Jan 142024
 

Dead Ringers (1988), directed by David Cronenberg, starring Jeremy Irons and Genevieve Bujold.

The film is based on a true story of a pair of identical twin gynecologists who died in a murder-suicide. Irons plays both Doctors Beverly and Elliot Mantle, and Bujold plays actress Claire Niveau, who catalyzes their disintegration.

In the story, Beverly does most of the work that makes them wealthy and famous in their field, while Elliot does the glad-handing and schmoozing. Beverly is fascinated by the “trifurcated uterus” of Claire, a troubled actress searching for a cure for her infertility. As they have done before, the confident Elliot seduces Claire and then passes her on to the shy Beverly, who claims to be Elliot. However, Beverly develops deeper feelings for Claire, and that reveals a hairline fracture in the partnership of the Mantle twins.

Much like her earlier role of Beryl in Tightrope (1984) (previously discussed), Bujold plays Claire as a mixture of tough and vulnerable, assertive and masochistic. Elliot has dinner with Claire and her agent, where she overcomes the latter’s objections about a role.

Leo the Agent: You don’t need to be humiliated.

Claire: I’ve decided. I want to be humiliated.

Elliot and Claire talk about her trifurcated cervix and her intermittent periods. Discomfited, the agent gets up to leave.

Claire: Goodbye, Leo. Remember, I need the humiliation as well as the money.

Elliot and Claire have sex, and Elliot sends Beverly (in his place) to talk with her the next morning. She greets him at the door in an open black robe. Even at this point, Claire realizes something is off about the way Beverly kisses her.

When Beverly breaks it to Claire that she will never get pregnant, she is upset. She’s been taking hormone injections and has been “extremely promiscuous”. Claire acknowledges that what she’s doing is not exactly healthy, and sarcastically agrees with Beverly’s analysis. She quickly turns on him for when he (actually Elliot) slept with her.

Claire: [in his face] Do you only have affairs with your own patients?

Beverly: No, I was… concerned…

Claire: Am I bad? Is that it? You gonna spank me, doc?

Beverly: It hadn’t occurred to me.

Claire: I’ve been bad and I need to be punished. I need to be punished.

She covers her vulnerability with sexual aggression.

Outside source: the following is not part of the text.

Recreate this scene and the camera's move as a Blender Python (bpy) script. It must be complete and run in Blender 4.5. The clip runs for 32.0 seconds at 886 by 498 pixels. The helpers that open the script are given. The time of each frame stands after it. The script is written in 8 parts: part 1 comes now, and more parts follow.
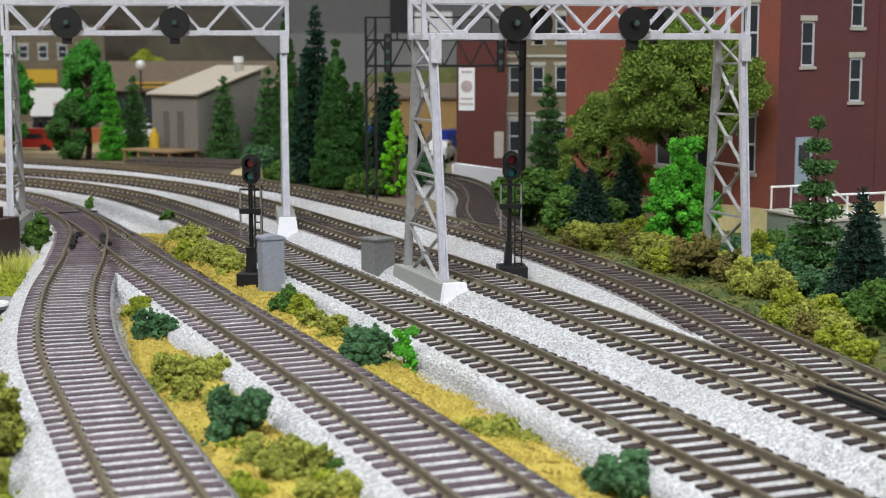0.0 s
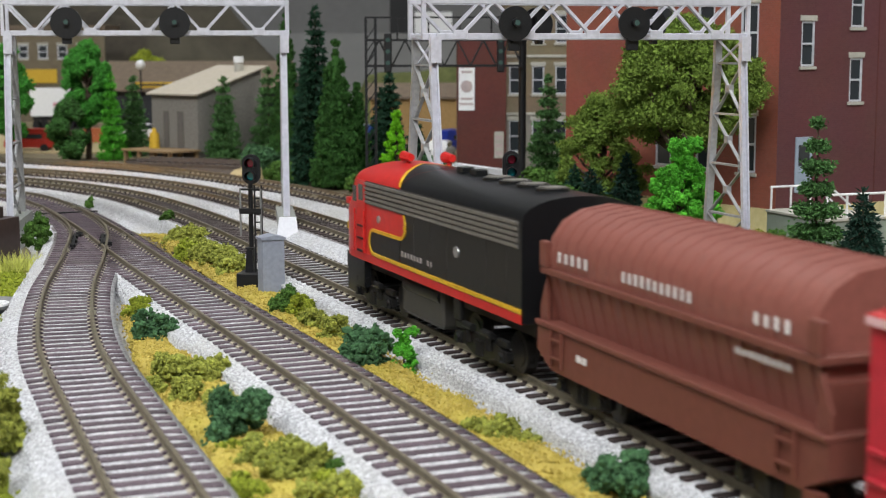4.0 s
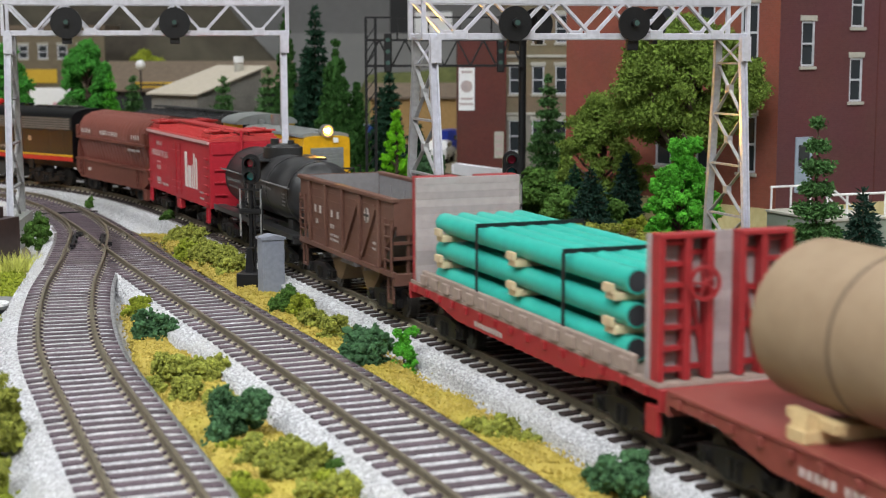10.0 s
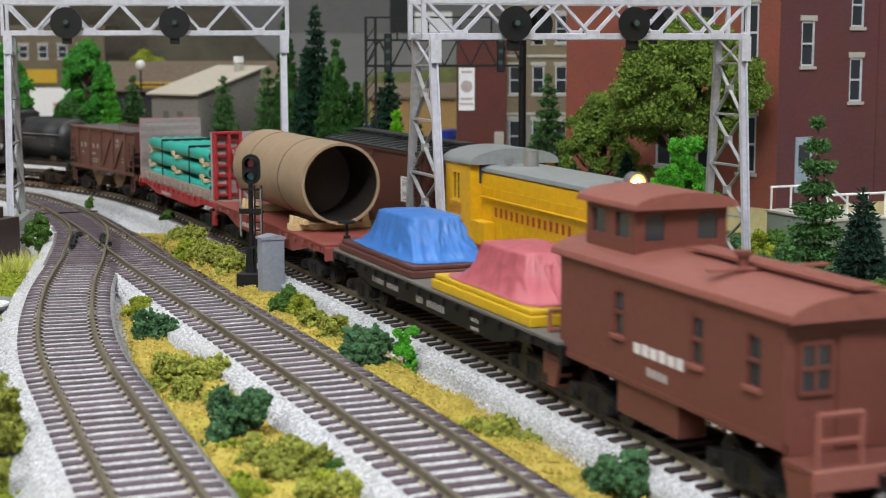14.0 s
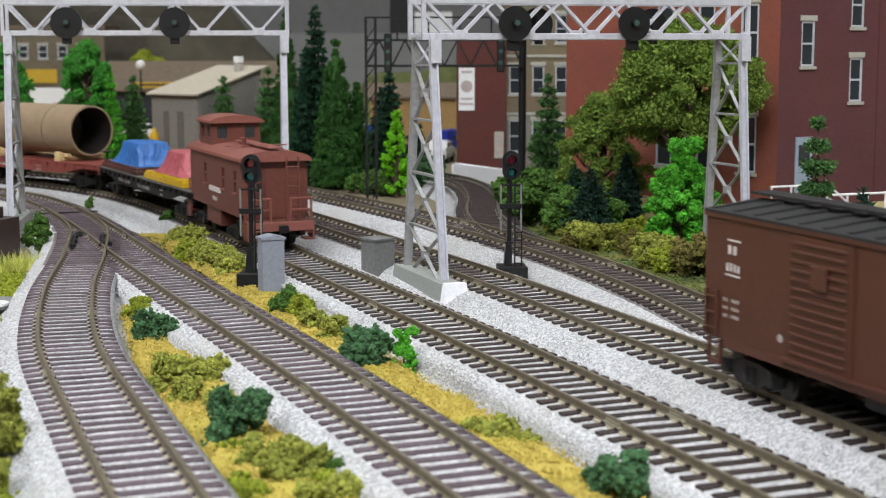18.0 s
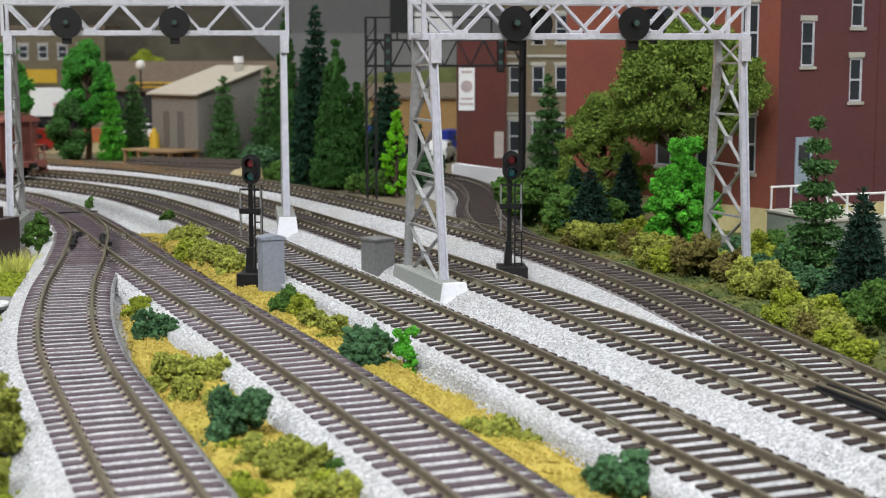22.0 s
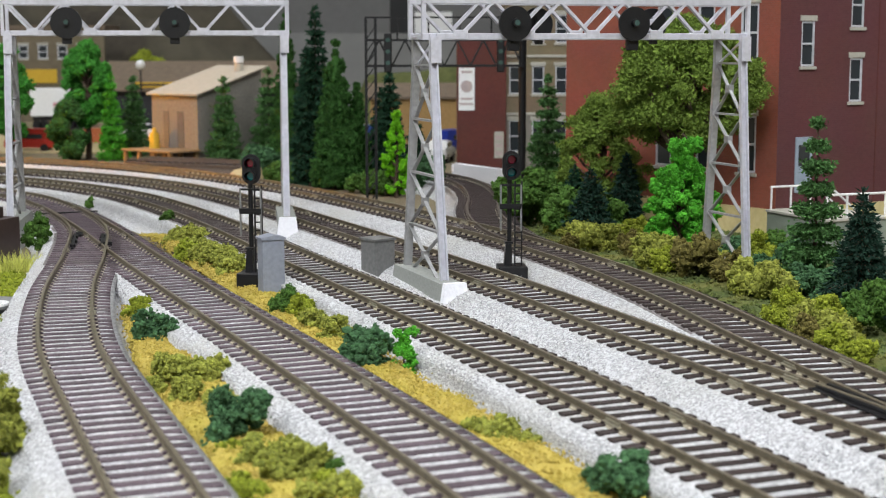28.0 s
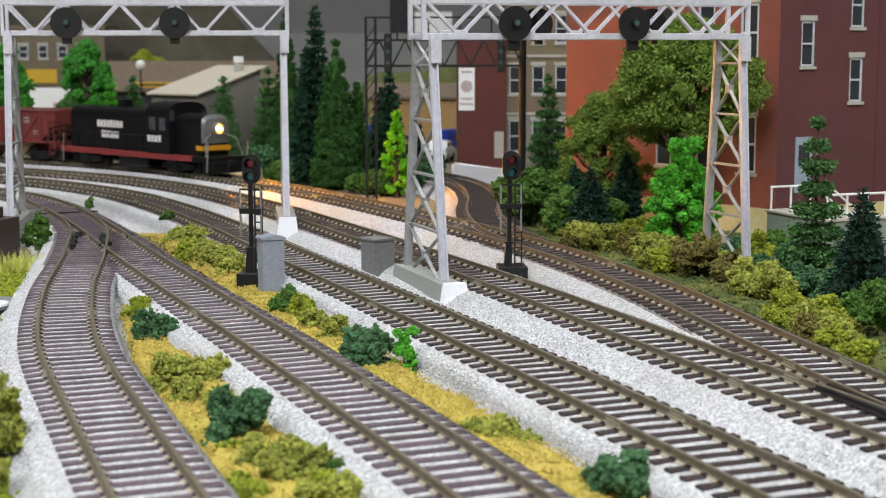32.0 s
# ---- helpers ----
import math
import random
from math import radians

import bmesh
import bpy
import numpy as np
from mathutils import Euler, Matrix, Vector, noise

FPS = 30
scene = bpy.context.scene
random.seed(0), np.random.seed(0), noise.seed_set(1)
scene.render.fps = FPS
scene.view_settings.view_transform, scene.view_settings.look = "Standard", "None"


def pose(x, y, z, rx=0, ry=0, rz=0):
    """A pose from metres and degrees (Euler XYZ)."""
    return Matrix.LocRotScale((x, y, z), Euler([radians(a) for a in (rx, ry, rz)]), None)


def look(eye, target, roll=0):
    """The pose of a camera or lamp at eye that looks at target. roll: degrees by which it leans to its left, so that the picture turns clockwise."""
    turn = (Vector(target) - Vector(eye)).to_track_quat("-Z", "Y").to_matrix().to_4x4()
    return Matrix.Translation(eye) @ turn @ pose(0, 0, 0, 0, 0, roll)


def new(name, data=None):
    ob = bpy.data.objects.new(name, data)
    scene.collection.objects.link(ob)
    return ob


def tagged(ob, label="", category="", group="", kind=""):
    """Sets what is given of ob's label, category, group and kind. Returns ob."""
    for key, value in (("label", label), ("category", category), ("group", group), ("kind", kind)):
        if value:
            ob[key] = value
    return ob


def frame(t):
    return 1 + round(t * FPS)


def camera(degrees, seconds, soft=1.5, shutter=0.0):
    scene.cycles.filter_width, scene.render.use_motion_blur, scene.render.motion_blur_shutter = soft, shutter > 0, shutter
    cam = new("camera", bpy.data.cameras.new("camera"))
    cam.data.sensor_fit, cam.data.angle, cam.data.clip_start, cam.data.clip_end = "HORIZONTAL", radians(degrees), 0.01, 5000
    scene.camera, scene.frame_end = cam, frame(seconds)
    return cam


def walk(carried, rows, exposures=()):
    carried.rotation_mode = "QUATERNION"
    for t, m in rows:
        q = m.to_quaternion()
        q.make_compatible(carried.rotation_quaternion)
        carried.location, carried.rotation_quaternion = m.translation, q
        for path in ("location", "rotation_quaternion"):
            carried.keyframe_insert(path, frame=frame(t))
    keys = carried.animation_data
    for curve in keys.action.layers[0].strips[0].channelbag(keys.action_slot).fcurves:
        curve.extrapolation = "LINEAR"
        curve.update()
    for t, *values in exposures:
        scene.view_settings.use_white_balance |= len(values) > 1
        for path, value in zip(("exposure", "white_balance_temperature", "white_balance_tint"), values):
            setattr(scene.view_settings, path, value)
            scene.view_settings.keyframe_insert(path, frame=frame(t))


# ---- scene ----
# A model railway in 1:87 scale: track gauge 16.5 mm, railhead at z = RT, board at z = 0.
RT = 0.012
CAM_H = 0.0886
cam = camera(32.8, 32.0, soft=1.1, shutter=0.5)
EYE = Vector((0.0, 0.0, CAM_H + RT))
AIM = radians(7.7)
STAND = look(EYE, EYE + Vector((0, math.cos(AIM), -math.sin(AIM))), -0.09)
walk(cam, [(0.0, STAND), (32.0, STAND)])
cam.data.dof.use_dof = True
cam.data.dof.focus_distance = 0.56
cam.data.dof.aperture_fstop = 38.0

# ---- light: fluorescent ceiling fixtures of the room ----
world = bpy.data.worlds.new("room_air")
world.use_nodes = True
world.node_tree.nodes["Background"].inputs["Color"].default_value = (0.85, 0.92, 1.0, 1)
world.node_tree.nodes["Background"].inputs["Strength"].default_value = 0.015
scene.world = world
scene.view_settings.exposure = 0.0
LAMP_W = 13.2


# ---- materials ----
def rgb(c):
    return (*c, 1.0) if len(c) == 3 else c


def mat(name, c1, c2=None, rough=0.6, metal=0.0, scale=300.0, bump=0.15, big=40.0, c3=None, vary=0.0, spec=0.4, voro=0.0, island=0.0):
    """Two-scale procedural surface: fine grain (scale, per metre) over broad stains (big); vary tints each object, island each piece."""
    m = bpy.data.materials.new(name)
    m.use_nodes = True
    nt = m.node_tree
    N, L = nt.nodes, nt.links
    b = N["Principled BSDF"]
    b.inputs["Roughness"].default_value, b.inputs["Metallic"].default_value = rough, metal
    b.inputs["Specular IOR Level"].default_value = spec
    c2 = c2 or tuple(v * 0.8 for v in c1)
    c3 = c3 or tuple(0.5 * (a + q) for a, q in zip(c1, c2))
    tc = N.new("ShaderNodeTexCoord")
    fine, broad = N.new("ShaderNodeTexNoise"), N.new("ShaderNodeTexNoise")
    fine.inputs["Scale"].default_value, fine.inputs["Detail"].default_value = scale, 5
    broad.inputs["Scale"].default_value, broad.inputs["Detail"].default_value = big, 4
    for n in (fine, broad):
        L.new(tc.outputs["Object"], n.inputs["Vector"])
    r1, r2 = N.new("ShaderNodeValToRGB"), N.new("ShaderNodeMix")
    r1.color_ramp.elements[0].position, r1.color_ramp.elements[1].position = 0.3, 0.7
    r1.color_ramp.elements[0].color, r1.color_ramp.elements[1].color = rgb(c2), rgb(c1)
    src = fine.outputs["Fac"]
    if voro:
        vo = N.new("ShaderNodeTexVoronoi")
        vo.inputs["Scale"].default_value = voro
        L.new(tc.outputs["Object"], vo.inputs["Vector"])
        sep = N.new("ShaderNodeSeparateColor")
        L.new(vo.outputs["Color"], sep.inputs["Color"])
        src = sep.outputs["Red"]
        height = vo.outputs["Distance"]
    else:
        height = fine.outputs["Fac"]
    L.new(src, r1.inputs["Fac"])
    r2.data_type = "RGBA"
    cl = N.new("ShaderNodeMapRange")
    cl.inputs["From Min"].default_value, cl.inputs["From Max"].default_value = 0.45, 0.75
    cl.inputs["To Max"].default_value = 0.7
    L.new(broad.outputs["Fac"], cl.inputs["Value"])
    L.new(cl.outputs["Result"], r2.inputs["Factor"])
    L.new(r1.outputs["Color"], r2.inputs["A"])
    r2.inputs["B"].default_value = rgb(c3)
    col = r2.outputs["Result"]
    if vary or island:
        hs = N.new("ShaderNodeHueSaturation")
        if island:
            rnd = N.new("ShaderNodeNewGeometry").outputs["Random Per Island"]
        else:
            rnd = N.new("ShaderNodeObjectInfo").outputs["Random"]
        mr = N.new("ShaderNodeMapRange")
        a = vary or island
        mr.inputs["To Min"].default_value, mr.inputs["To Max"].default_value = 1 - a, 1 + a
        L.new(rnd, mr.inputs["Value"])
        L.new(mr.outputs["Result"], hs.inputs["Value"])
        L.new(col, hs.inputs["Color"])
        col = hs.outputs["Color"]
    L.new(col, b.inputs["Base Color"])
    if bump:
        bp = N.new("ShaderNodeBump")
        bp.inputs["Strength"].default_value = bump
        bp.inputs["Distance"].default_value = 0.0006
        L.new(height, bp.inputs["Height"])
        L.new(bp.outputs["Normal"], b.inputs["Normal"])
    return m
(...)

Beverly is taken aback.

Later, Elliot laughs this off when Beverly tells him about the encounter.

Elliot: All she wanted was a little slap on the ass, Bev.

Beverly tries to argue out of him seeing Claire again, while Elliot urges him on.

Beverly: It’s not safe.

Elliot: Well, if you don’t go and see her…

Beverly: What?

Elliot: I will. And I’ll tell her I’m you and I’ll do terrible things to her.

Beverly: What sort of terrible things?

Immediate cut to Claire’s bedroom. She is tied to her bedframe with surgical tubing and hemostats, while fucking Beverly. The moment is both passionate and tender. When he releases her, she sobs.

Beverly: What’s the matter? What’s the matter?

Claire: I’ll never get pregnant. I’ll never have children. When I’m dead, I’ll just be dead. I’ll really never have been a woman at all. Just a girl. A little girl.

Beverly: You could always adopt a baby.

Claire: It wouldn’t be the same. It wouldn’t be part of my body.

Beverly: Yes, that’s true.

Claire: Don’t tell. Please don’t tell anybody about me. Please don’t tell. I’m so vulnerable. I’m slashed open.

Beverly: Who would I tell? Eh? Who would I tell?

When Elliot demands to know about Beverly’s experience with Claire, Beverly keeps it to himself.

This is the beginning of Claire and Beverly’s relationship. She soon realizes that the man she has been seeing is actually two, and breaks it off, but later resumes her relationship with Beverly.

Despite her acknowledged out-of-control behavior (including prescription drug abuse) and sexual masochism, Claire has a solid sense of her own boundaries, unlike the Mantles. She refuses to let other people tell her what to do, professionally and personally, and won’t sacrifice her career for Beverly.

Much like Nicki Brand in Cronenberg’s Videodrome (previously discussed), Claire is an assertive masochist. Her bondage scene with Beverly is a moment of vulnerability and intimacy for both of them.

Beverly surpasses his avoidance of intimacy with women and keeps Claire’s secret out of feelings for her. This is also the beginning of the rift that sends Beverly into drug abuse and paranoid delusions about “mutant women” with abnormal genitalia. Elliot believes he has to “synchronize” with Beverly to pull him out of it, but they both fall down that hole.